_TASK STATEMENT_
Gather up the lines with the word "soft" in them.

━━━ GIVEN INFORMATION

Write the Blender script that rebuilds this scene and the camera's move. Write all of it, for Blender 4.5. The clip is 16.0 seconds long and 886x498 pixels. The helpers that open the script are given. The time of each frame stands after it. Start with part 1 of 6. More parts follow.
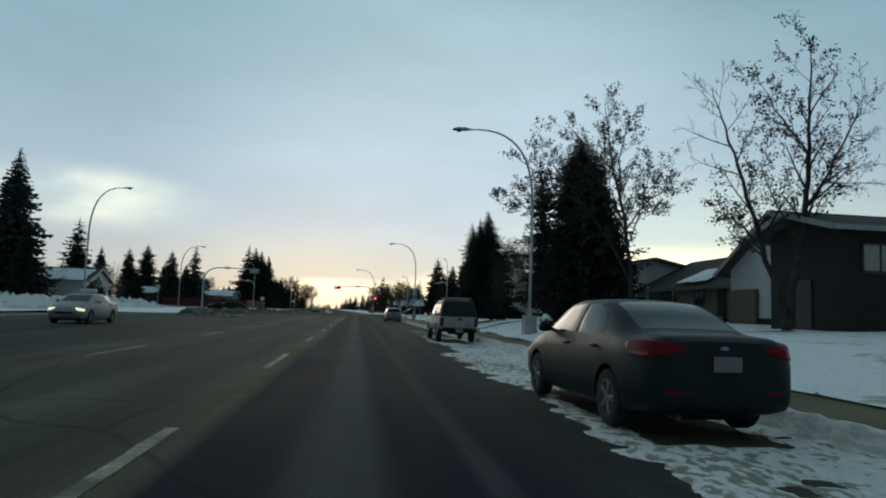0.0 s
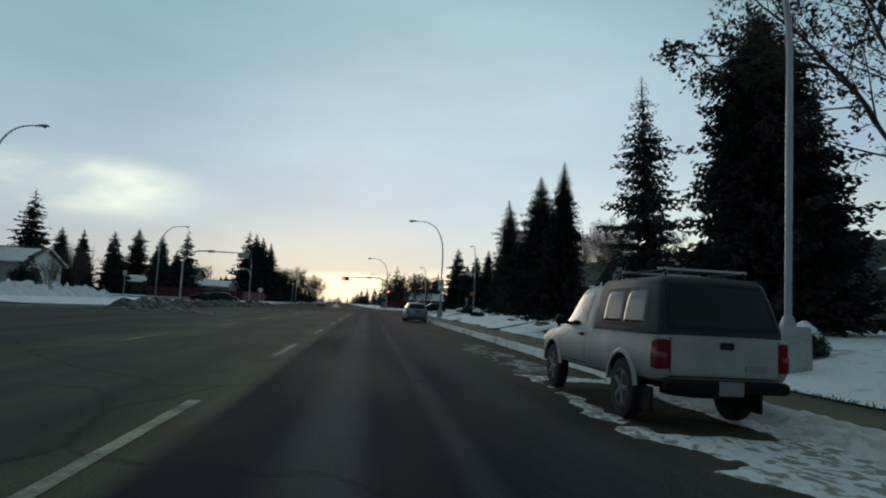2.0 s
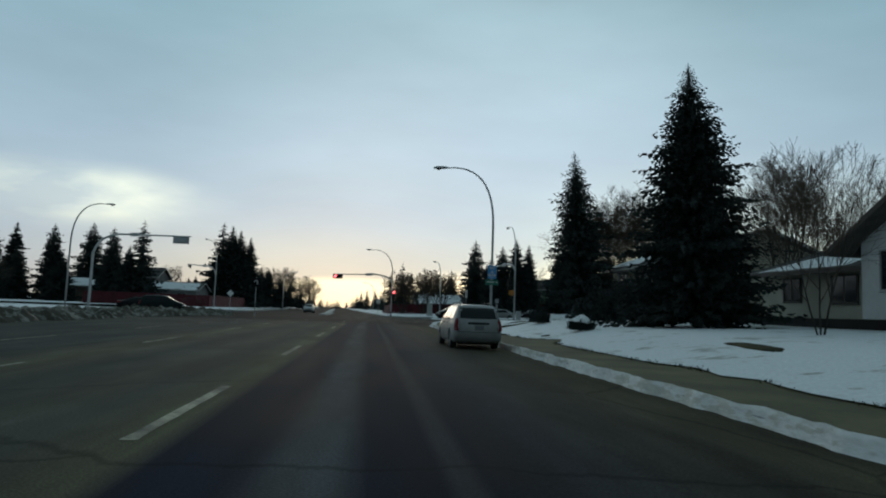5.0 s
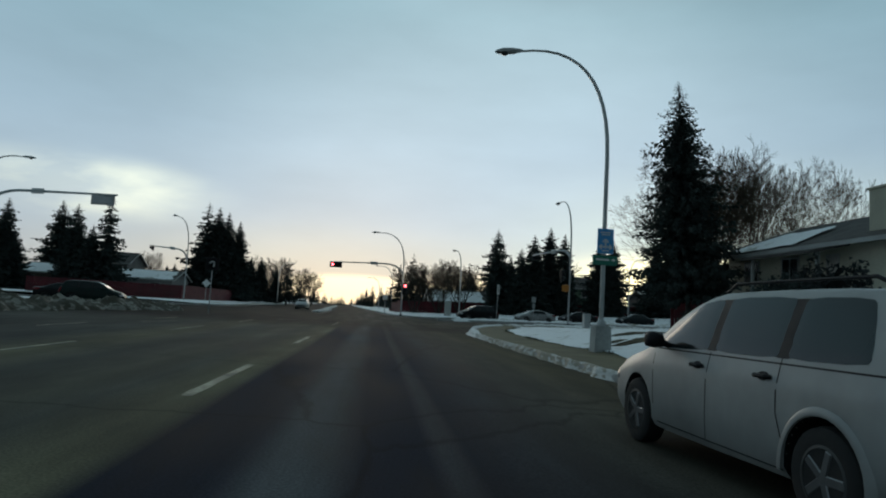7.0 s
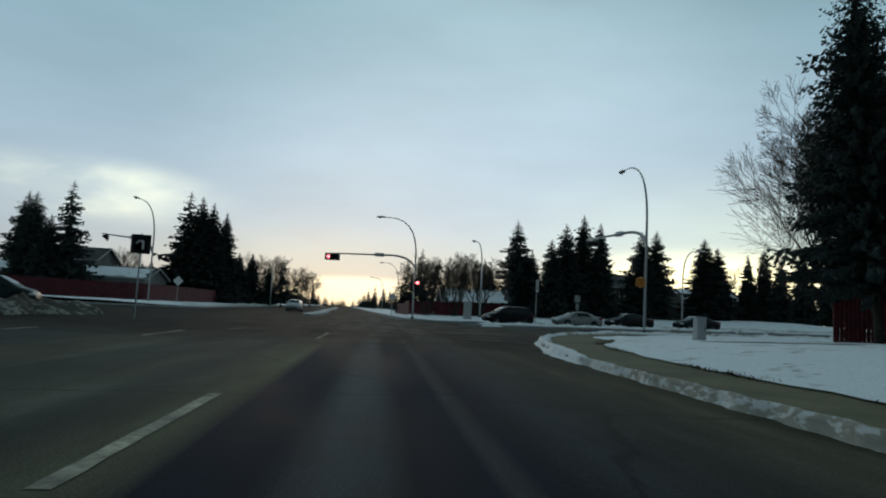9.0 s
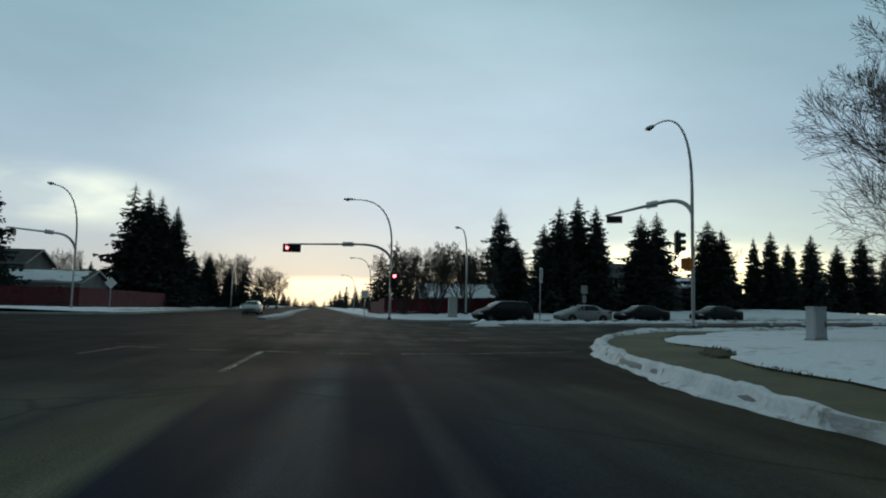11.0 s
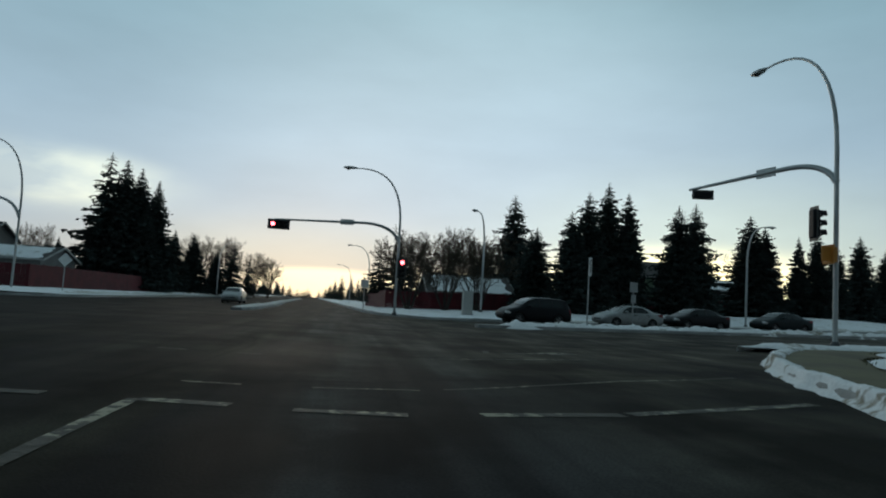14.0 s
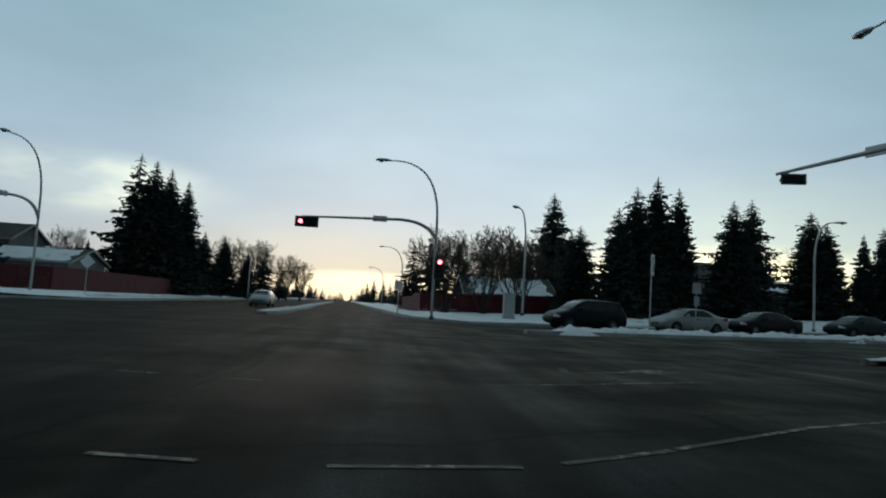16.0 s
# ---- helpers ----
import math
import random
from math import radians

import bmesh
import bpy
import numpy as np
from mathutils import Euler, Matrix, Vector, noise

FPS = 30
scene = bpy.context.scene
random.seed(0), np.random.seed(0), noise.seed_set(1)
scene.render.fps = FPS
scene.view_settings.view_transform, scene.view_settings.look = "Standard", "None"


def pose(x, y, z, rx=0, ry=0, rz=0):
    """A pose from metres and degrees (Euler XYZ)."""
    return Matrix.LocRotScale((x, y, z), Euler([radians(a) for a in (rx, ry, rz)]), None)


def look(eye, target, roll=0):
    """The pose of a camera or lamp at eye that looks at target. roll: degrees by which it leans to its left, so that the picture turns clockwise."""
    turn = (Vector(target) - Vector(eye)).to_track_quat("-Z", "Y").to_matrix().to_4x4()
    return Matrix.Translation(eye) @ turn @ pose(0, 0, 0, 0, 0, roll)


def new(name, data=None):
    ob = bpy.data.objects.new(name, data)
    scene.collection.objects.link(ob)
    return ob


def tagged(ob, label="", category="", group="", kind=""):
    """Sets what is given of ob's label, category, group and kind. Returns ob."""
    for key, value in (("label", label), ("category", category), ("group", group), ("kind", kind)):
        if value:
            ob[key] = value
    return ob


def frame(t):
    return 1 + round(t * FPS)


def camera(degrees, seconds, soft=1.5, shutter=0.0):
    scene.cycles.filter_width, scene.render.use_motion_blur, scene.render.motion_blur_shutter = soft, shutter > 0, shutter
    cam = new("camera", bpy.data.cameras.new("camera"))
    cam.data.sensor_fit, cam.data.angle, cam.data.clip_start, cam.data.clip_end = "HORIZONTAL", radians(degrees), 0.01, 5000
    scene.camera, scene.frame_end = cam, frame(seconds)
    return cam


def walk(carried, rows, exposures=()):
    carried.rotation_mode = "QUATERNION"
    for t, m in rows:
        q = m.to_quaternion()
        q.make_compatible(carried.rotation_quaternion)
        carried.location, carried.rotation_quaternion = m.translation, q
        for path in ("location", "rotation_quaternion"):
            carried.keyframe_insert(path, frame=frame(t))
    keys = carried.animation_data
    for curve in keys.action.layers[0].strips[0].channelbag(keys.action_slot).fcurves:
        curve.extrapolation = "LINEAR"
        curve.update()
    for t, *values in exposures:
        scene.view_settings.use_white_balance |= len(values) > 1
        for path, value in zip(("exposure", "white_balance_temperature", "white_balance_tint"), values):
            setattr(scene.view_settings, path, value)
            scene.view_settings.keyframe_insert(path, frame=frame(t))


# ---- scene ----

━━━━━━

_THE COMPLETED TASK_
def camera(degrees, seconds, soft=1.5, shutter=0.0):
    scene.cycles.filter_width, scene.render.use_motion_blur, scene.render.motion_blur_shutter = soft, shutter > 0, shutter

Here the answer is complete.